INFORMATION SUPPLIED »
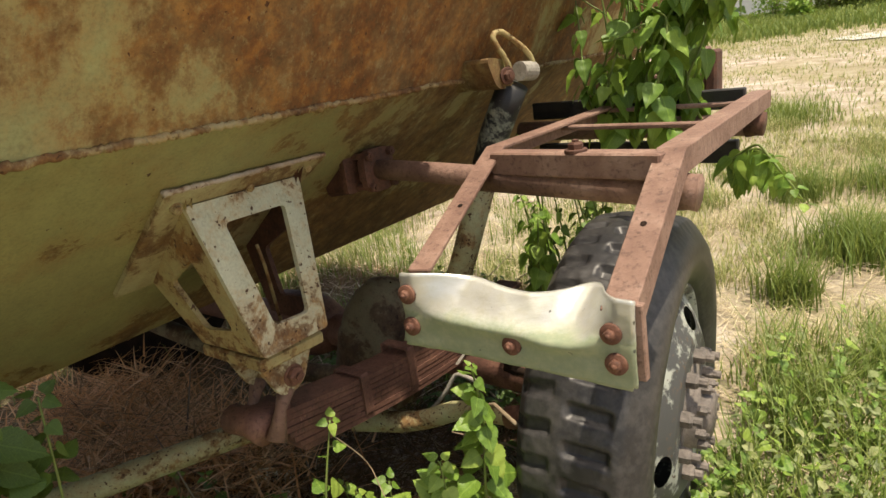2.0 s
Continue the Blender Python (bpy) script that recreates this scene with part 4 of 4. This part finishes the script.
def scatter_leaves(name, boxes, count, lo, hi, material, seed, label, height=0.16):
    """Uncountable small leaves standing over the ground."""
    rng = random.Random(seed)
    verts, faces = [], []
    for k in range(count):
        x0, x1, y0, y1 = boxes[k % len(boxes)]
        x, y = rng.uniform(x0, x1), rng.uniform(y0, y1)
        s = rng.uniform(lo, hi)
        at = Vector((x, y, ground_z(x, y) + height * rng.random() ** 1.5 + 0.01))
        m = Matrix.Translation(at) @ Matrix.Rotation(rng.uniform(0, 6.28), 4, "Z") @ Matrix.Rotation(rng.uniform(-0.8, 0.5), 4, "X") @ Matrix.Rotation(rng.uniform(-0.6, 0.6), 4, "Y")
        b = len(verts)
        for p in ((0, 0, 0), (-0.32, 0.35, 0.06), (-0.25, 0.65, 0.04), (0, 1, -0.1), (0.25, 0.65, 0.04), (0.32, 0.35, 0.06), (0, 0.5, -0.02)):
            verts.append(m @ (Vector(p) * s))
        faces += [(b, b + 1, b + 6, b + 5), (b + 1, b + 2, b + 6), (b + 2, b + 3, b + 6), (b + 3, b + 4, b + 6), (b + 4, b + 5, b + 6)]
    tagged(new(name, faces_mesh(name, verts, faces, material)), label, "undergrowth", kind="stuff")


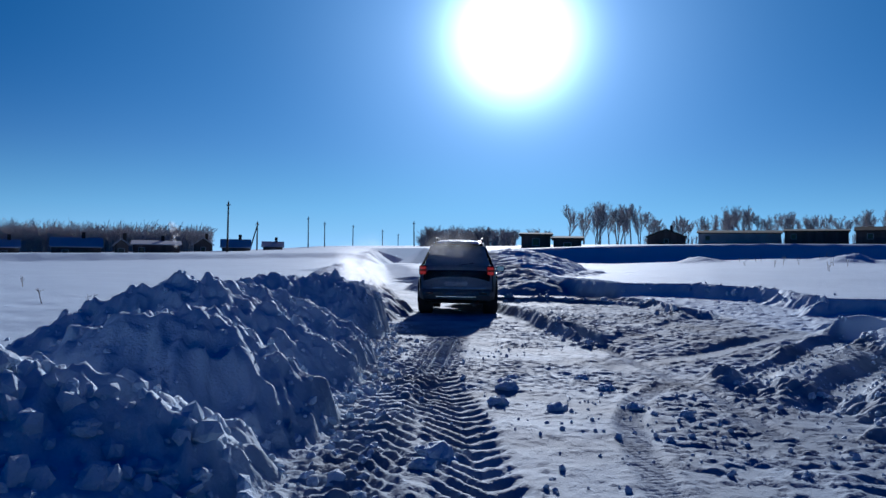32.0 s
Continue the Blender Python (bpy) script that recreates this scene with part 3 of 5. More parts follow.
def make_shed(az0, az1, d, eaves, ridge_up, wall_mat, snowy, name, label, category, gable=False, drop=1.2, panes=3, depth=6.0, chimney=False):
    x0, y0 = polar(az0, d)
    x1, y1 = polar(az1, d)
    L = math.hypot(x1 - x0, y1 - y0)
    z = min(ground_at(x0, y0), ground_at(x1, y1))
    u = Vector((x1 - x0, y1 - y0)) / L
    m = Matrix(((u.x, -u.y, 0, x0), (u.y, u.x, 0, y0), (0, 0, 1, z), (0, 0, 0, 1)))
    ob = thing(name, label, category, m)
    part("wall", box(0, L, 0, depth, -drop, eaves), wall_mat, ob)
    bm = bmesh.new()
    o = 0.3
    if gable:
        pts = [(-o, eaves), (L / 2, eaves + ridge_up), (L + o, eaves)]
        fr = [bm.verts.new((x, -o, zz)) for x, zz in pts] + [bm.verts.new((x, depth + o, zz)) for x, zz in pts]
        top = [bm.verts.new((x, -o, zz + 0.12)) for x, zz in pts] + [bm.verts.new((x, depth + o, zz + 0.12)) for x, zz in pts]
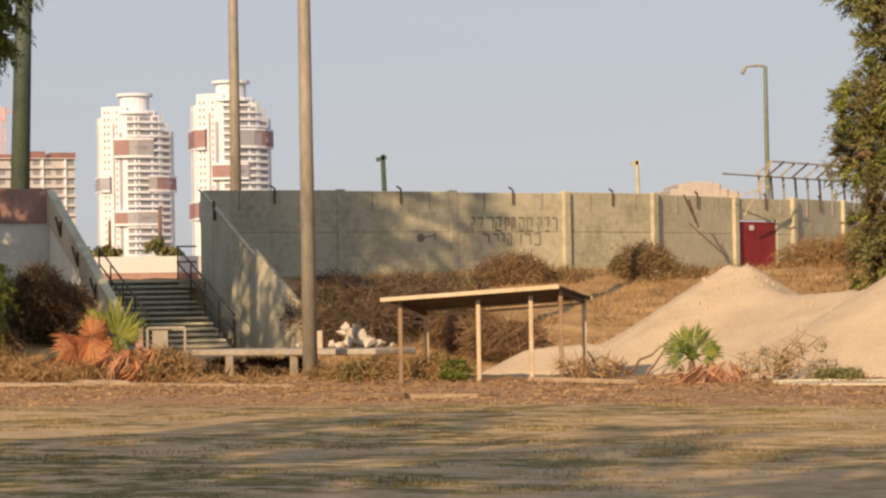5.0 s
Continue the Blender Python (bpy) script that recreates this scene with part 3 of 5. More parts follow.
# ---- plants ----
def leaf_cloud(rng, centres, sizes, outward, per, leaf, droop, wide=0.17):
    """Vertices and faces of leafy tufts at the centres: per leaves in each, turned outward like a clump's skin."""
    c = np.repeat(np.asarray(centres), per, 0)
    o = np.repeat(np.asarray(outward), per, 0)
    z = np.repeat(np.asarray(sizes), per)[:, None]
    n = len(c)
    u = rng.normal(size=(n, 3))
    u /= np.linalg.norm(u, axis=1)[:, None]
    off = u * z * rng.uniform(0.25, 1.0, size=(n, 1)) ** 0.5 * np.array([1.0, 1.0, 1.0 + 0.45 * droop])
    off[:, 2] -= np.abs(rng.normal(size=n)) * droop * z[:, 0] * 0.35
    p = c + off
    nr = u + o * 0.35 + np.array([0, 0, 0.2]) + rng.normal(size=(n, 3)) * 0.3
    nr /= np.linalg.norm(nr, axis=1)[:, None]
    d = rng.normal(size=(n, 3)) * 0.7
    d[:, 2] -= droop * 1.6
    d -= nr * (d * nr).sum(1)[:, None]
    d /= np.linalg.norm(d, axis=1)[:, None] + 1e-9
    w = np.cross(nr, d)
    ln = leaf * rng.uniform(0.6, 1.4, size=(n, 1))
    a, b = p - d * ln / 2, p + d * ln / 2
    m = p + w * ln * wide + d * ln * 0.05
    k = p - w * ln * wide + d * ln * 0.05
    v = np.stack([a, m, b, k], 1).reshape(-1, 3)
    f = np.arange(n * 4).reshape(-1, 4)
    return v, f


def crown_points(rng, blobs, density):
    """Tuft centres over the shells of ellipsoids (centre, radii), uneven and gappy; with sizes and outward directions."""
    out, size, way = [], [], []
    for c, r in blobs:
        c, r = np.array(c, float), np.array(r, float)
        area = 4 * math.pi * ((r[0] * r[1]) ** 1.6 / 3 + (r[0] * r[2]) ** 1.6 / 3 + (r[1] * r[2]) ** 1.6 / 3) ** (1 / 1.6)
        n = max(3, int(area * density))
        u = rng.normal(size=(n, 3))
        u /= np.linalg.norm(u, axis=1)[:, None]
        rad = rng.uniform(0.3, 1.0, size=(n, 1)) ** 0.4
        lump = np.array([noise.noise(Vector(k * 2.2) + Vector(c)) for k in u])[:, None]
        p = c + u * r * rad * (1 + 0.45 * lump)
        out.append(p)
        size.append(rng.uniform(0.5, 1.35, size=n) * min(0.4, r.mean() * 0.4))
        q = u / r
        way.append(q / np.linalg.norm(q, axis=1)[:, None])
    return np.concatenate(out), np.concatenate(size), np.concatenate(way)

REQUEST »
Using the material above, set down every line exactly, but skip the pictures.

FINISHED TASK »
2.0 s
Continue the Blender Python (bpy) script that recreates this scene with part 4 of 4. This part finishes the script.
def scatter_leaves(name, boxes, count, lo, hi, material, seed, label, height=0.16):
    """Uncountable small leaves standing over the ground."""
    rng = random.Random(seed)
    verts, faces = [], []
    for k in range(count):
        x0, x1, y0, y1 = boxes[k % len(boxes)]
        x, y = rng.uniform(x0, x1), rng.uniform(y0, y1)
        s = rng.uniform(lo, hi)
        at = Vector((x, y, ground_z(x, y) + height * rng.random() ** 1.5 + 0.01))
        m = Matrix.Translation(at) @ Matrix.Rotation(rng.uniform(0, 6.28), 4, "Z") @ Matrix.Rotation(rng.uniform(-0.8, 0.5), 4, "X") @ Matrix.Rotation(rng.uniform(-0.6, 0.6), 4, "Y")
        b = len(verts)
        for p in ((0, 0, 0), (-0.32, 0.35, 0.06), (-0.25, 0.65, 0.04), (0, 1, -0.1), (0.25, 0.65, 0.04), (0.32, 0.35, 0.06), (0, 0.5, -0.02)):
            verts.append(m @ (Vector(p) * s))
        faces += [(b, b + 1, b + 6, b + 5), (b + 1, b + 2, b + 6), (b + 2, b + 3, b + 6), (b + 3, b + 4, b + 6), (b + 4, b + 5, b + 6)]
    tagged(new(name, faces_mesh(name, verts, faces, material)), label, "undergrowth", kind="stuff")


32.0 s
Continue the Blender Python (bpy) script that recreates this scene with part 3 of 5. More parts follow.
def make_shed(az0, az1, d, eaves, ridge_up, wall_mat, snowy, name, label, category, gable=False, drop=1.2, panes=3, depth=6.0, chimney=False):
    x0, y0 = polar(az0, d)
    x1, y1 = polar(az1, d)
    L = math.hypot(x1 - x0, y1 - y0)
    z = min(ground_at(x0, y0), ground_at(x1, y1))
    u = Vector((x1 - x0, y1 - y0)) / L
    m = Matrix(((u.x, -u.y, 0, x0), (u.y, u.x, 0, y0), (0, 0, 1, z), (0, 0, 0, 1)))
    ob = thing(name, label, category, m)
    part("wall", box(0, L, 0, depth, -drop, eaves), wall_mat, ob)
    bm = bmesh.new()
    o = 0.3
    if gable:
        pts = [(-o, eaves), (L / 2, eaves + ridge_up), (L + o, eaves)]
        fr = [bm.verts.new((x, -o, zz)) for x, zz in pts] + [bm.verts.new((x, depth + o, zz)) for x, zz in pts]
        top = [bm.verts.new((x, -o, zz + 0.12)) for x, zz in pts] + [bm.verts.new((x, depth + o, zz + 0.12)) for x, zz in pts]
5.0 s
Continue the Blender Python (bpy) script that recreates this scene with part 3 of 5. More parts follow.
# ---- plants ----
def leaf_cloud(rng, centres, sizes, outward, per, leaf, droop, wide=0.17):
    """Vertices and faces of leafy tufts at the centres: per leaves in each, turned outward like a clump's skin."""
    c = np.repeat(np.asarray(centres), per, 0)
    o = np.repeat(np.asarray(outward), per, 0)
    z = np.repeat(np.asarray(sizes), per)[:, None]
    n = len(c)
    u = rng.normal(size=(n, 3))
    u /= np.linalg.norm(u, axis=1)[:, None]
    off = u * z * rng.uniform(0.25, 1.0, size=(n, 1)) ** 0.5 * np.array([1.0, 1.0, 1.0 + 0.45 * droop])
    off[:, 2] -= np.abs(rng.normal(size=n)) * droop * z[:, 0] * 0.35
    p = c + off
    nr = u + o * 0.35 + np.array([0, 0, 0.2]) + rng.normal(size=(n, 3)) * 0.3
    nr /= np.linalg.norm(nr, axis=1)[:, None]
    d = rng.normal(size=(n, 3)) * 0.7
    d[:, 2] -= droop * 1.6
    d -= nr * (d * nr).sum(1)[:, None]
    d /= np.linalg.norm(d, axis=1)[:, None] + 1e-9
    w = np.cross(nr, d)
    ln = leaf * rng.uniform(0.6, 1.4, size=(n, 1))
    a, b = p - d * ln / 2, p + d * ln / 2
    m = p + w * ln * wide + d * ln * 0.05
    k = p - w * ln * wide + d * ln * 0.05
    v = np.stack([a, m, b, k], 1).reshape(-1, 3)
    f = np.arange(n * 4).reshape(-1, 4)
    return v, f


def crown_points(rng, blobs, density):
    """Tuft centres over the shells of ellipsoids (centre, radii), uneven and gappy; with sizes and outward directions."""
    out, size, way = [], [], []
    for c, r in blobs:
        c, r = np.array(c, float), np.array(r, float)
        area = 4 * math.pi * ((r[0] * r[1]) ** 1.6 / 3 + (r[0] * r[2]) ** 1.6 / 3 + (r[1] * r[2]) ** 1.6 / 3) ** (1 / 1.6)
        n = max(3, int(area * density))
        u = rng.normal(size=(n, 3))
        u /= np.linalg.norm(u, axis=1)[:, None]
        rad = rng.uniform(0.3, 1.0, size=(n, 1)) ** 0.4
        lump = np.array([noise.noise(Vector(k * 2.2) + Vector(c)) for k in u])[:, None]
        p = c + u * r * rad * (1 + 0.45 * lump)
        out.append(p)
        size.append(rng.uniform(0.5, 1.35, size=n) * min(0.4, r.mean() * 0.4))
        q = u / r
        way.append(q / np.linalg.norm(q, axis=1)[:, None])
    return np.concatenate(out), np.concatenate(size), np.concatenate(way)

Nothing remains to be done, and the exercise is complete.